On August 6, 2020, the Board passed a resolution to allow Measure P to be placed on the ballot.  That same day, the Sonoma County Deputy Sheriffs Association (DSA) and Sonoma County Law Enforcement Association (SCLEA; collectively “Associations”) learned of the scheduled vote on the measure and requested the County meet and confer regarding the measure’s placement on the ballot.  The County did not bargain with the Associations before placing Measure P on the ballot.  The voters ultimately passed Measure P by a majority vote.

The Associations, representing officers and other employees working for the Sheriff, filed unfair practice charges against the County.  They alleged that the County violated the MMBA by failing to: notify them about Measure P; and bargain over the decision to place the measure on the ballot or the effects of that decision.  Informal attempts to resolve the dispute failed, and PERB reviewed the matter.

In its decision, PERB concluded that the County’s decision to place certain amendments to Measure P on the ballot was subject to bargaining and that the amendments were subject to “effects” bargaining.  As a remedy, PERB severed the subject amendments from Measure P, declaring them void and unenforceable as to those employees who the Associations represented.  PERB also ordered the County not to enforce or apply those amendments to employees represented by the Associations, and to meet and confer with them before placing any matter on the ballot that affects employee discipline and/or other negotiable subjects.  The County appealed to the California Court of Appeal.

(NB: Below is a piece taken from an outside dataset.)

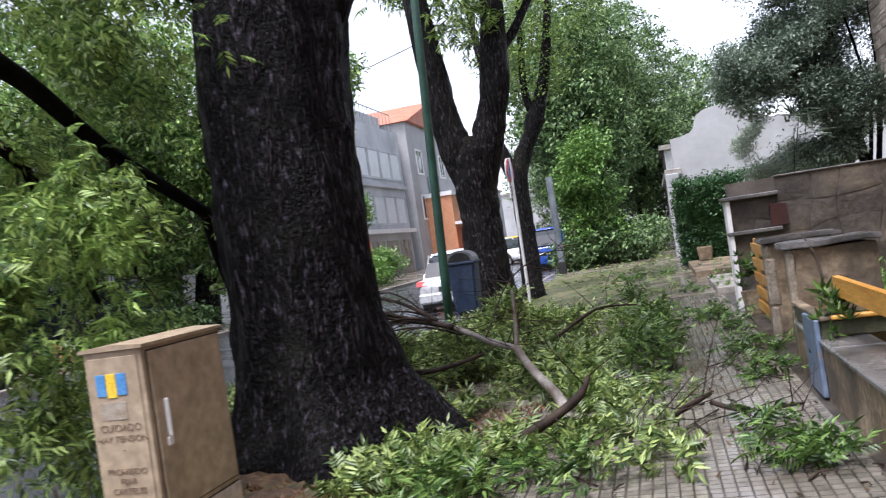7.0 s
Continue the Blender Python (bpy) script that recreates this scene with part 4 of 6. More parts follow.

On appeal, the County argued that PERB failed to make a preliminary assessment of whether the Board’s decision to place Measure P on the ballot significantly and adversely affected the Associations’ members’ working conditions.  They contended that this failure caused PERB to erroneously conclude that bargaining was necessary before first determining whether the Measure was a matter within the scope of representation under the MMBA.  The Court of Appeal agreed with the County.

Both parties agreed that the decision to place Measure P on the ballot was a “fundamental managerial decision”. In Claremont Police Officers Assn. v. City of Claremont, the California Supreme Court addressed “whether an employer’s action implementing a fundamental decision” was subject to the bargaining requirement under the MMBA by establishing a three-prong test.  Under the first prong, if the management action does not have a significant and adverse effect on wages, hours, or working conditions of the bargaining-unit employees, then there is no duty to meet and confer.  Only if there is a significant and adverse effect should the second and third prongs be considered.

In this case, however, PERB conceded that it did not apply the Claremont test to determine whether Measure P had a significant and adverse effect on wages, hours, or working conditions.  Given that there were no provisions of Measure P that on their face impacted wages, hours, or working conditions, the California Court of Appeal reasoned that PERB erroneously skipped the first prong of Claremont and failed to establish whether the matter was even within the scope of representation under the MMBA in the first place.

Regarding effects bargaining, the Court noted there was no dispute that Measure P’s provisions involving IOLERO:  directly accessing, reviewing, and publicly posting body-worn camera video footage; and being able to directly contact witnesses and subjects of investigations, had foreseeable effects that subjected them to the MMBA’s effects bargaining requirements.  The Court rejected the County’s argument that PERB was conflating the firm decision date and the implementation date.  The Court agreed with PERB that, in line with past precedent, the County was obligated to bargain those effects with the Associations before placing the Measure on the ballot, not just before implementing the subject amendments.

Finally, the Court concluded that PERB exceeded its authority through its remedial order declaring Measure P’s provisions void and unenforceable as to the Associations’ members.  The Court remanded the matter to PERB to strike its remedial order and determine whether Measure P was within the scope of representation under the MMBA.

County of Sonoma v. Public Employment Relations Board (Sonoma County Deputy Sheriff’s Association), 80 Cal.App.5th 167 (2022).

Note:

The Court rejected an additional argument from the County that PERB lacked remedial authority over peace officers.  The Court concluded that Section 3511 outlining PERB’s jurisdiction included peace officer Associations.